Ascom – A base da sua formação foi em Alagoas. Qual a importância da Ufal nesse processo e nos caminhos que você decidiu seguir?
FC – A Ufal foi muito importante porque foi dentro dela que eu descobri essa minha vocação para a Matemática. Eu sempre gostei, desde criança, mas eu tinha um pouco daquela ideia meio equivocada de que na Matemática já está tudo feito, que não existe Matemática nova, e eu mudei essa visão entrando na Universidade, assim que comecei a ler livros de Matemática mais avançada, ligada à pesquisa.
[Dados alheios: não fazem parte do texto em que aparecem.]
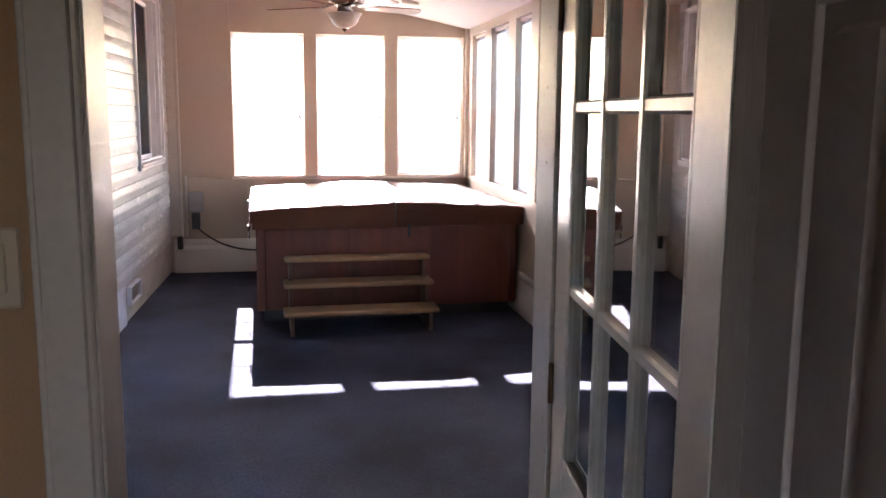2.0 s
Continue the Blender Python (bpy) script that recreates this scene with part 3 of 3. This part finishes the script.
def glazed_door(m, w=0.895, h=2.08, t=0.036):
    d = thing("door_1", "open white half-glazed door with nine panes", "door", m, kind="structure")
    z0, z1, s = 0.91, 2.01, 0.108
    part("stile", boxes((0, s, 0, t, 0.01, h), bev=0.002), DOORW, d)
    part("stile", boxes((w - s, w, 0, t, 0.01, h), bev=0.002), DOORW, d)
    part("rail", boxes((s, w - s, 0.001, t - 0.001, z1, h - 0.001)), DOORW, d)
    part("rail", boxes((s, w - s, 0.001, t - 0.001, z0 - 0.15, z0)), DOORW, d)
    part("rail", boxes((s, w - s, 0.001, t - 0.001, 0.011, 0.25)), DOORW, d)
    part("rail", boxes((w / 2 - 0.05, w / 2 + 0.05, 0.001, t - 0.001, 0.25, z0 - 0.15)), DOORW, d)
    for x0, x1 in ((s, w / 2 - 0.05), (w / 2 + 0.05, w - s)):
        bm = boxes((x0, x1, 0.012, t - 0.012, 0.25, z0 - 0.15))
        box(bm, x0 + 0.03, x1 - 0.03, 0.005, t - 0.005, 0.28, z0 - 0.18, bev=0.006)
        part("panel", bm, DOORW, d)
    gw, gh = (w - 2 * s), z1 - z0
    for i in range(3):
        for j in range(3):
            p = part("pane", boxes((s + gw * i / 3, s + gw * (i + 1) / 3, t / 2 - 0.002, t / 2 + 0.002, z0 + gh * j / 3, z0 + gh * (j + 1) / 3)), DOORGLASS, d, "clear door glass")
            p.visible_shadow = False
    for i in (1, 2):
        part("glazing_bar", boxes((s + gw * i / 3 - 0.013, s + gw * i / 3 + 0.013, 0.002, t - 0.002, z0, z1), bev=0.005), DOORW, d)
        part("glazing_bar", boxes((s, w - s, 0.004, t - 0.004, z0 + gh * i / 3 - 0.013, z0 + gh * i / 3 + 0.013), bev=0.005), DOORW, d)
    bm = bmesh.new()
    for y0, y1 in ((0.0, 0.007), (t - 0.007, t)):
        for r in ((s, s + 0.012, y0, y1, z0, z1), (w - s - 0.012, w - s, y0, y1, z0, z1), (s, w - s, y0, y1, z0, z0 + 0.012), (s, w - s, y0, y1, z1 - 0.012, z1)):
            box(bm, *r, bev=0.003)
    part("glazing_bead", bm, DOORW, d)
    knob(d, w - 0.065, 0.832, 0.0, -1), knob(d, w - 0.065, 0.832, t, 1)
    part("door_edge", boxes((w + 0.0002, w + 0.0022, 0.0015, t - 0.0015, 0.012, h - 0.002)), DOOREDGE, d, "thin dark strip on the door edge")
    part("latch_plate", boxes((w + 0.0023, w + 0.004, 0.006, t - 0.006, 0.77, 0.90)), BRONZE, d)
    for z in (0.2, 1.0, 1.8):
        part("hinge", tube(bmesh.new(), [(-0.006, -0.004, z), (-0.006, -0.004, z + 0.09)], 0.006, 8), BRONZE, d)
    return d


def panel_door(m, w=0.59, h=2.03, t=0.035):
    d = thing("door_2", "closed white four-panel closet door, its paint darkened for the dim hall", "door", m, kind="structure")
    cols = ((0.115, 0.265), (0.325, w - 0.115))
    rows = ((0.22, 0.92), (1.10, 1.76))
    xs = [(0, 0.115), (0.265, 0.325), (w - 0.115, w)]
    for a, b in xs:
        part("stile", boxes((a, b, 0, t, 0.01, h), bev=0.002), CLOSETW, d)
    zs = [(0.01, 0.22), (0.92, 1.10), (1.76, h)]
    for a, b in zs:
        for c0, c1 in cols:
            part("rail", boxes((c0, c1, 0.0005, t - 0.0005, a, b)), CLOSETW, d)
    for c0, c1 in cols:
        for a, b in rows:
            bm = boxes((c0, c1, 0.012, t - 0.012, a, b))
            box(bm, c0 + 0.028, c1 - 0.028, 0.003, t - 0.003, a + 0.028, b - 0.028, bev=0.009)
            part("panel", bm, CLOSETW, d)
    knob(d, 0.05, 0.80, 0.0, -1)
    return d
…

Aprendi que esse é um assunto muito dinâmico, que descobertas estão sendo feitas a todo momento. Sempre tive excelentes professores na Ufal, tanto na Engenharia Civil quanto na Matemática, um deles é o professor Hilário Alencar, que foi meu orientador de Iniciação Científica, onde me possibilitou descobrir esse caminho. Eu tenho muito carinho pela Ufal, sempre volto aqui e tenho ajudado a organizar um evento anual [Workshop de Geometria Diferencial] que traz matemáticos do exterior e do Brasil para Maceió. Quero ter sempre essa ligação com o pessoal daqui.

Ascom – Todos que se referem a você evidenciam sua simplicidade. Isso ajuda de que forma?
FC – Em vários aspectos, principalmente no relacionamento com as pessoas. Eu gosto muito de estar entre meus familiares, meus amigos, então ajuda nessa parte social, eu acho. Mas eu sou simples porque é meu jeito mesmo; eu faço as coisas que eu gosto e me identifico muito com as outras pessoas.

Ascom – Como você descreveria o alagoano Fernando Codá?
FC – Acho que sou uma pessoa muito apegada às minhas raízes, tanto à minha terra, Alagoas, quanto à minha família. Faço questão de vir várias vezes por ano, ficar na casa dos meus pais, porque, sempre fomos uma família muito unida. Eu me definiria um filho da terra que está fazendo carreira fora. Eu saí de Alagoas, mas Alagoas não saiu de mim (risos), estou sempre com um pezinho aqui.